Nutritionally, grains are a second rate source of micronutrients and a potentially injurious source of calories (injurious due to the fact that it is so easy to eat more than is needed). In other words, grains are a "staple" when you cannot get actual human food.  The advent of modern grain species (this isn't your biblical wheat you are eating folks) made it all worse, as did cessation of traditional preparation practices (soaking, fermenting).

In short - those with excess body fat need to reduce carb intake. It's simple, it's executable aboard ship (I've done it), and it works for most if not all people.

The other part of NOFFs that is questionable is post exercise guidance.  Supposedly, after you work out, your body is depleted of glycogen, so you have to pack in a bunch of carbohydrate so you can "recover" and train again quickly.

Ok - so you exercise to burn calories, then eat more food so you can exercise again?

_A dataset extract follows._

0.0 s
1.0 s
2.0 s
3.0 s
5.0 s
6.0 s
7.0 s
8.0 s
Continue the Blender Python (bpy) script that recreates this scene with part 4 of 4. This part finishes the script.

You would almost think this would be a self defeating cycle for a individual who's biggest concern is weight loss and restoration of health, except for all those studies showing fat loss for populations that exercise. And that's the rub, since for every study that shows an exercise benefit for fat loss, there are others that do not. And even beyond that - I see folks working out every day, and their waistlines prove exercise is not the key to the fat loss kingdom.  As the saying goes, "You cannot out train a bad diet."  So skip that "recovery" eating, eat when you are hungry, train for the desired physical attributes you desire, vice training to burn calories.  Eat meat, vegetables, nuts and seeds, little fruit or starch, no sugar no wheat.

Obviously, I'm a proponent of exercise is awesome to enhance life. Exercise is essential to ageing well. The right exercise improves mood and sustains your capacity to do what you like. Dieticians and the rest of the professional fitness industry have been saying "eat small meals many times per day to keep your metabolism in high gear" and "eat a lot of fiber to feel full and reduce glycemic impact" and "eat less fat because fat has 9 kcal/gram" for so long that it's just what has to be said, regardless of the lack of proof. To admit that grains are poor food choices is to admit that fat is a good food choice for those seeking to lose weight.
It's the math - if you eat 100-150g/day of carbs, that's about 400-600 kcal. Most folks would be hard pressed to eat 100g/day of protein, and even that would only add another 300-400 kcal (depending on the latest guesses about the actual caloric impact of protein in the human body).  1000 kcal/day is only half of what most folks need. That means the extra 50% of kcal has to come from good quality fat, which is still, to most of the exercise and fitness world, the rough equivalent of rat poison.  Except it isn't, it is the primary human fuel, which is why we adapted to store it for present and future needs.
What is likely to happen with NOFFs is that busy Sailors will keep right on working hard and will eat too many easy to find carbs, ignore the satisfying high fat snacks that would help, and won't make the one fundamental shift that will improve their physical and mental performance, their health, their appearance and their appetite: They won't practice carb restriction.

The significance of carb restriction is foremost that it helps to reduce hunger, and secondarily, that all of the symptoms of ill health that accompany obesity are reduced more rapidly via carb restriction than by any other approach.
It is, of course, simple to say "carb restriction" but hard to practice it. In the long run, cultural change is extremely difficult for an institution like the US Navy, but without the right information, it's impossible.